Friday, December 15, 2017

Canada’s Conscription Election: One Hundred Years Ago

During the First World War, on December 17, 1917, Canadians elected a federal government that backed the decision of the government of Prime Minister Sir Robert Borden to conscript men to serve overseas in the armed forces.  The election bitterly divided French speaking Canadians from English speaking Canadians, leaving scars on the country that have never fully healed.

French speaking Canadians viewed the war, which began in 1914, very differently than did most of their fellow countrymen.  For them, the war was seen as a British imperial undertaking, leaving most of them lukewarm about volunteering to fight in it.

By  1917, with Canadian casualties soaring and voluntary recruitment waning—130,000 had been killed or maimed--Prime Minister Borden concluded that the government would have to resort to conscription to maintain the armed forces at full strength. 

In August 1917, the Military Service Act became law, opening the way for men to be conscripted for service on the western front in Europe.

The Borden government turned down the proposal of Liberal leader and former Prime minister Sir Wilfrid Laurier to hold a national referendum on the conscription issue.  The Liberal Party proceeded to split with pro conscription Liberals deserting to Borden who recruited a number of Liberals into his cabinet. With Liberals on board, Borden transformed his government from Conservative to Unionist.

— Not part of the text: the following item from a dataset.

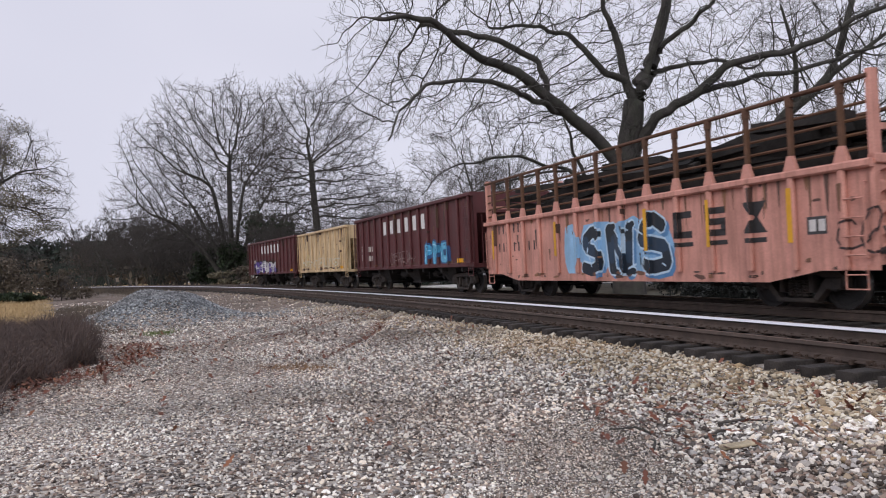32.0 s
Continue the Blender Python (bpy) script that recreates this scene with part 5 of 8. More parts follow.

The Laurier Liberals fought the bitter election of 1917 in opposition to conscription.   They carried 62 out of 65 seats in Quebec.  However, the Unionists swept English-speaking Canada and thereby retained power, winning 153 seats to 82 for the Liberals.

This enormously consequential Canadian election was conducted under altered electoral rules.  Those who had migrated to Canada from enemy countries since 1902 lost their right to vote and the close female relatives of members of the armed forces serving in Europe gained the right to vote.  It was the first time that any women in Canada voted in a federal election. 

George Etienne Cartier, the Quebec leader, who had been John A. Macdonald’s partner in the struggle for Confederation in the 1860s, had predicted that since Canada would have two major political parties, Conservatives and Liberals, with a large number of French Canadians in both, that politics would never align the English against the French on a critical issue.  Conscription proved his prediction wrong. 

The election of December 1917 divided the country along linguistic lines with almost every Anglophone riding in the country electing a pro-conscription candidate, while nearly every Francophone riding elected an anti-conscription Liberal.

Four days after the election, on December 21, 1917, in an atmosphere of raw antagonism, Joseph-Napoleon Francoeur, a Liberal member of the Quebec Legislative Assembly drafted a resolution calling for the secession of Quebec from Canada.  The resolution received huge attention in newspapers across the country.  Quebec’s Liberal Premier Lomer Gouin finally managed to convince Francoeur to withdraw the resolution, so that this Quebec separatist resolution was never put to a vote. 

In the spring of 1918, anti-conscription riots broke out in Quebec City. The Borden government dispatched troops to the city and anti-conscription crowds filled the streets in protest.  In response to shots being fired at the soldiers from concealed positions, the troops opened fire on the crowds driving them to flight.  Official figures put the number killed at five, with no soldiers among the dead.

In the province of Quebec, thousands of men who were conscripted hid out in the countryside, some of them in armed camps.  In English Canada as well, there was resistance to the draft.  Thousands of men from rural areas failed to report when they were called up. 

In the end, in part as a consequence of exemptions and resistance to the draft, only twenty-five thousand of those conscripted were actually sent to the front.

The Canadian armed forces performed magnificently during the war.  But if Canadians fought well, the political leaders of the country served them poorly, leaving the country scarred and divided.  The conscription crisis placed a question mark in the minds of many Quebeckers about whether Canada or Quebec was their true homeland.